Laurent Frölich avocat assistance marchés publics et  droit avocat délégation de service public et  droit de la fonction publique, Paris et Lille

Une offre à zéro euro n’est pas en soi irrégulière

CE 24 décembre 2020, n° 439430, Société Antares
 
https://juricaf.org/arret/FRANCE-CONSEILDETAT-20201224-439430
 
La Chambre de commerce et d’industrie de la Région Paris-Île-de-France (CCIR) a initié une procédure d’appel d’offres en vue de la conclusion d’un accord-cadre portant sur des prestations de gérance d’un centre d’appel et d’assistance téléphonique.
 
Le règlement de consultation prévoyait en plus de l’offre de base, une prestation supplémentaire éventuelle liée à un nouvel outil de gestion informatique. La société Antares a déposé une offre. Elle a ensuite été informée du rejet de son offre, celle-ci ayant été considérée comme irrégulière au motif que la prestation supplémentaire n’était pas chiffrée dans tous ses éléments. La société a alors décidé de saisir le juge du référé précontractuel du tribunal administratif de Paris. Ce dernier a annulé la décision de rejet et celle d’attribution du marché, et a enjoint au pouvoir adjudicateur de reprendre la procédure au stade de l’analyse des offres. La Chambre de commerce et d’industrie de la Région Paris-Île-de-France s’est pourvue en cassation contre cette ordonnance devant le Conseil d’État.
 
La question était de savoir si l’offre déposée par la société requérante pouvait être analysée comme une offre irrégulière au sens de l’article L. 2152-2 du Code de la commande publique qui définit une offre irrégulière comme une « offre qui ne respecte pas les exigences formulées dans les documents de la consultation, en particulier parce qu’elle est incomplète, ou qui méconnaît la législation applicable notamment en matière sociale et environnementale ».
 
La société avait bien chiffré la prestation supplémentaire éventuelle en mentionnant dans son bordereau de prix unitaire un prix à zéro euro pour chacune des tranches de quantité de licences demandées, prix qu’elle a confirmé après une demande de précision de la part de la CCIR. La société a précisé que dans l’hypothèse d’une migration vers le nouvel outil informatique, la CCIR serait dispensée du paiement de licences pour cet outil.
 
Le Conseil d’État confirme la solution du juge des référés, et estime que « en jugeant que la seule référence, dans la réponse de la société, à la volumétrie des licences actuelles du marché n’avait pu, dans les circonstances de l’espèce et compte tenu de l’ensemble des réponses apportées par la société Antarès, créer une ambiguïté sur le prix de zéro euro proposé pour les licences dans le cadre de la PSE et en déduisant que l’offre de la société ne pouvait être regardée comme irrégulière, le juge des référés n’a entaché son ordonnance ni d’une erreur de droit, ni d’une dénaturation des pièces du dossier ».
 
Autrement dit, lorsque le concurrent doit déposer, en plus de l’offre de base, une offre pour une prestation complémentaire éventuelle, aucune règle ne s’oppose à ce que son offre soit à zéro euro.
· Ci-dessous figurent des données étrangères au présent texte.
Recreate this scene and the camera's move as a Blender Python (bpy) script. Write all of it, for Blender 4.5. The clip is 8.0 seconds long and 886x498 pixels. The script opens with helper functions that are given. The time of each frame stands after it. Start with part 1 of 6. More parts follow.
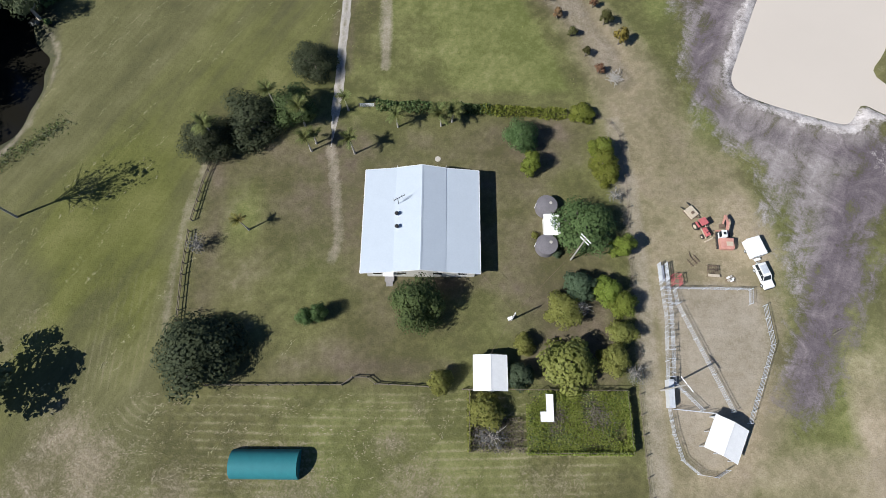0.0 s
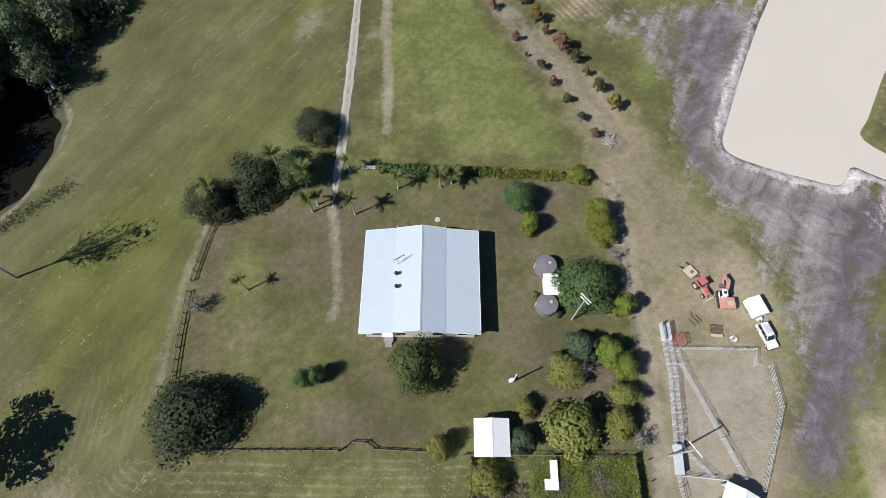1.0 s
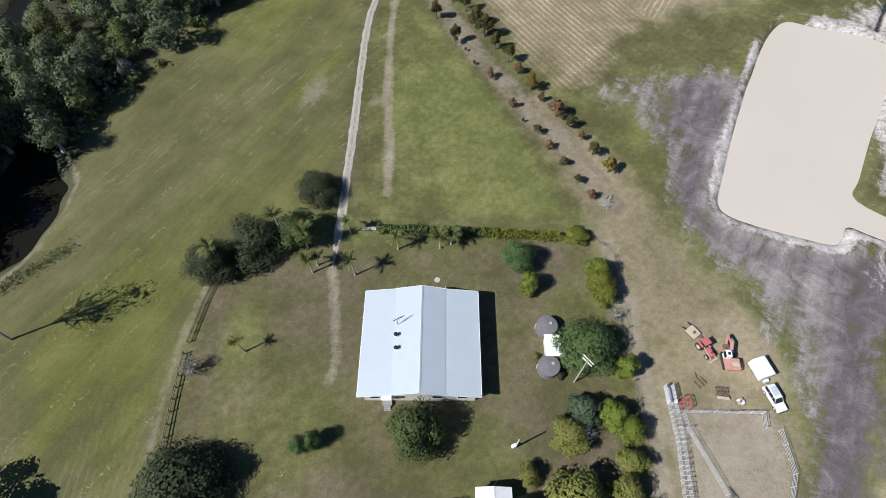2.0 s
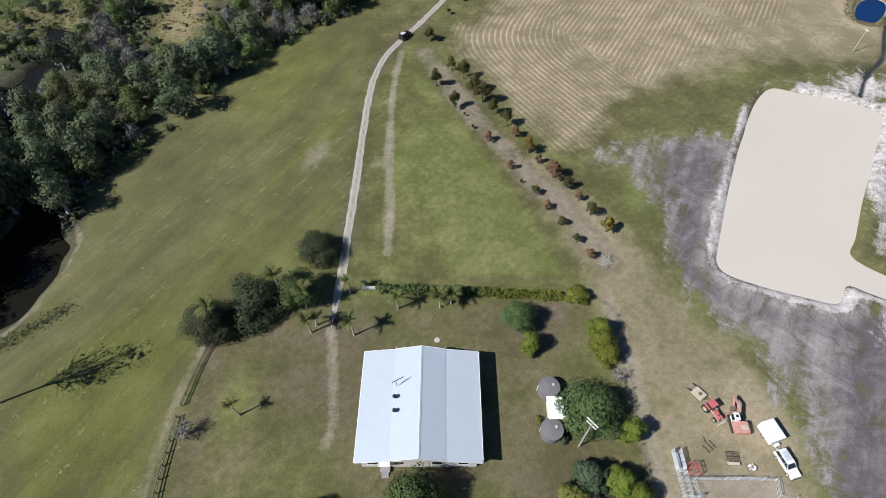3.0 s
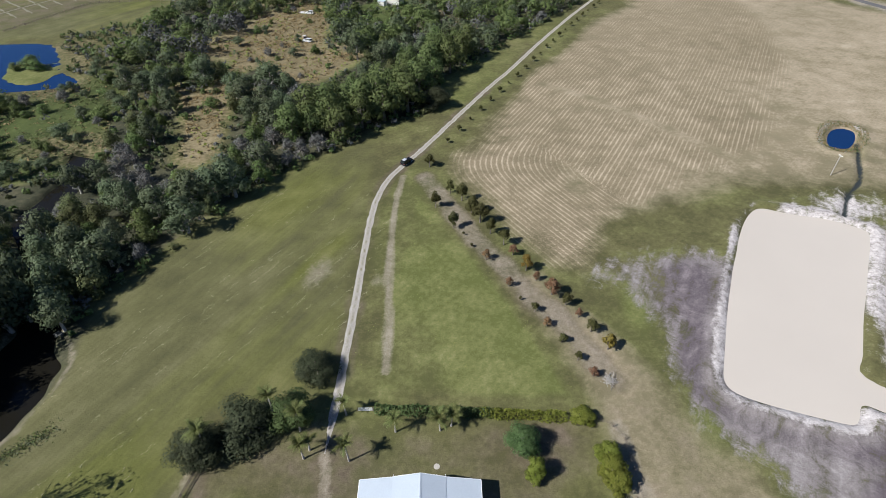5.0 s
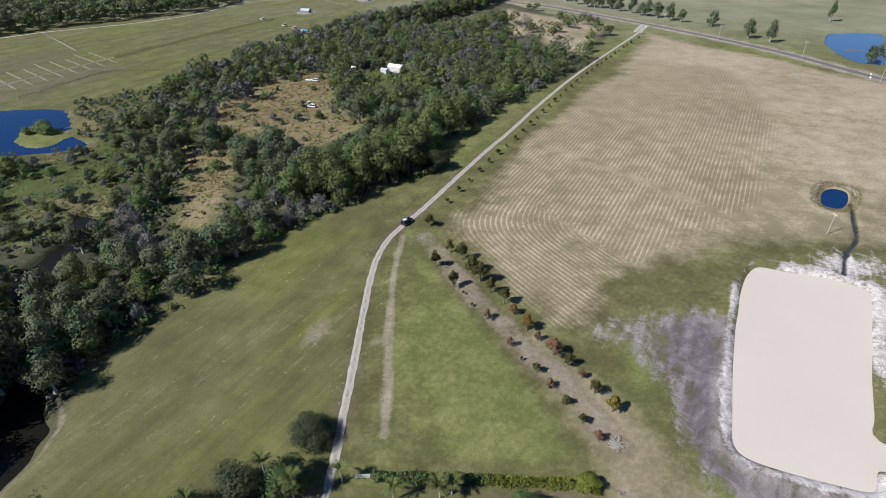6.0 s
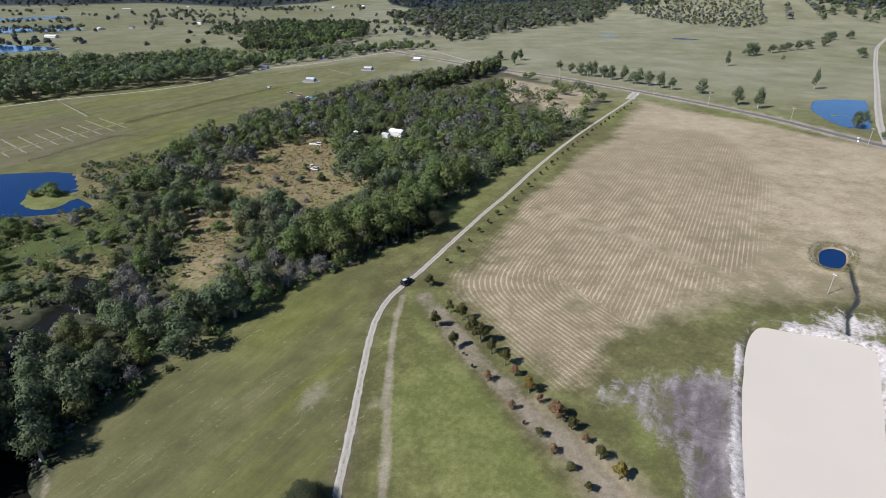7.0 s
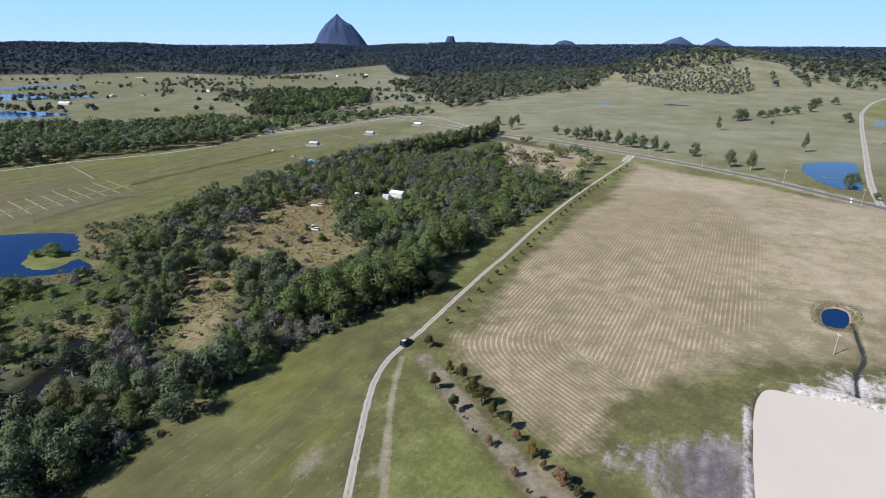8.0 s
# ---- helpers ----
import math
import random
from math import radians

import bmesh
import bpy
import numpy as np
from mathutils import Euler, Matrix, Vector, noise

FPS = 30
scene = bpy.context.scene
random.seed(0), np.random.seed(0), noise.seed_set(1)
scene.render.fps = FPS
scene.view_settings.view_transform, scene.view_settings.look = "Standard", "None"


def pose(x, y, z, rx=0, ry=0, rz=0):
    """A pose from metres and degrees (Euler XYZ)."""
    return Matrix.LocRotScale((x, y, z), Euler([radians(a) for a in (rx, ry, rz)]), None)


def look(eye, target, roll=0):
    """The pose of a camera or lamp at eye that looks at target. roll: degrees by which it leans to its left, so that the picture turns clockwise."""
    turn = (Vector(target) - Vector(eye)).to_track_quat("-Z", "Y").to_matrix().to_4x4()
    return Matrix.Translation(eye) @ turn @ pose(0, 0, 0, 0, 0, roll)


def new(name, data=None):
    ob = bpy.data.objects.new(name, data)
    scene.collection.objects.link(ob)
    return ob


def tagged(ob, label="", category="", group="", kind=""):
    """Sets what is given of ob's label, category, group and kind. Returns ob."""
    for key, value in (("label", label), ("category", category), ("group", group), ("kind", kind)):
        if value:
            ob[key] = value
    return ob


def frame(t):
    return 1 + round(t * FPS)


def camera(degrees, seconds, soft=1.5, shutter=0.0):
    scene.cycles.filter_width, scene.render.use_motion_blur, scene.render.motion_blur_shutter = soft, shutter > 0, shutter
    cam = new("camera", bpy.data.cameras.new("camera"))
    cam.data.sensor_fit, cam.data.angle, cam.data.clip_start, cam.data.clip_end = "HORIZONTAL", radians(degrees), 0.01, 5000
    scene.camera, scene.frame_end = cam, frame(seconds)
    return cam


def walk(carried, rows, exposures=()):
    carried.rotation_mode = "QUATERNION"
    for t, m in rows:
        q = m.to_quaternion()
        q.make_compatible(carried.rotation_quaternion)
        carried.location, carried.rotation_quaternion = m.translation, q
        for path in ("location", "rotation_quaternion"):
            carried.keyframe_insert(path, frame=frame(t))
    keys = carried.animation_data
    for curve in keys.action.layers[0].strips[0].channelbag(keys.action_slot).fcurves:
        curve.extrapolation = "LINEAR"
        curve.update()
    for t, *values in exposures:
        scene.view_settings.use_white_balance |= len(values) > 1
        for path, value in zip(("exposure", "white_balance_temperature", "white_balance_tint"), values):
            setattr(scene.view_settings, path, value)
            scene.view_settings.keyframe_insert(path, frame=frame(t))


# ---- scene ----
# Camera: a drone hovering in one place, tilting up from the homestead to the horizon.
cam = camera(78.47, 8.0, soft=0.75)
PATH = [
    (0.0, pose(0, 0, 95, 19.334, -0.108, 0.396)),
    (0.5, pose(0, 0, 95, 22.467, -0.103, 0.334)),
    (1.0, pose(0, 0, 95, 25.649, -0.094, 0.275)),
    (1.5, pose(0, 0, 95, 28.839, -0.081, 0.221)),
    (2.0, pose(0, 0, 95, 32.014, -0.065, 0.170)),
    (2.5, pose(0, 0, 95, 35.161, -0.046, 0.123)),
    (3.0, pose(0, 0, 95, 38.277, -0.026, 0.080)),
    (3.5, pose(0, 0, 95, 41.367, -0.004, 0.041)),
    (4.0, pose(0, 0, 95, 44.442, 0.018, 0.005)),
    (4.5, pose(0, 0, 95, 47.514, 0.041, -0.028)),
    (5.0, pose(0, 0, 95, 50.596, 0.065, -0.059)),
    (5.5, pose(0, 0, 95, 53.701, 0.087, -0.087)),
    (6.0, pose(0, 0, 95, 56.834, 0.110, -0.112)),
    (6.5, pose(0, 0, 95, 59.996, 0.131, -0.136)),
    (7.0, pose(0, 0, 95, 63.177, 0.152, -0.157)),
    (7.5, pose(0, 0, 95, 66.356, 0.172, -0.178)),
    (8.0, pose(0, 0, 95, 69.500, 0.190, -0.197)),
]
walk(cam, PATH, [(0.0, 0.32, 6100, 10), (4.0, 0.32, 6100, 10), (8.0, 0.35, 5970, 12)])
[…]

Par conséquent, un pouvoir adjudicateur ne peut pas écarter comme irrégulière une offre chiffrée à zéro euro.
 
Cette affaire permet de mettre en avant la question des offres à zéro euro, qui peuvent susciter des interrogations et des difficultés. Dans une jurisprudence récente, la Cour de Justice Européenne considère que dès lors qu’une offre à zéro euro est susceptible de constituer un prix attractif, il appartient au pouvoir adjudicateur de demander une justification à l’entreprise pour déterminer si son offre doit être rejetée :
 
« Dans ces conditions, dès lors qu'une offre au prix de zéro euro peut être qualifiée d'offre anormalement basse, au sens de l'article 69 de la directive 2014/24, lorsqu'un pouvoir adjudicateur est confronté à une telle offre, il doit suivre la procédure prévue à cette disposition, en demandant au soumissionnaire des explications quant au montant de l'offre. Il résulte, en effet, de la logique sous-jacente à l'article 69 de la directive 2014/24 qu'une offre ne saurait automatiquement être rejetée au seul motif que le prix proposé est de zéro euro » (CJUE 10 septembre 2020, aff. C-367/19, Tax-Fin-Lex)
La Cour rappelle qu’une offre ne saurait automatiquement être rejetée au seul motif que le prix proposé est de zéro euro.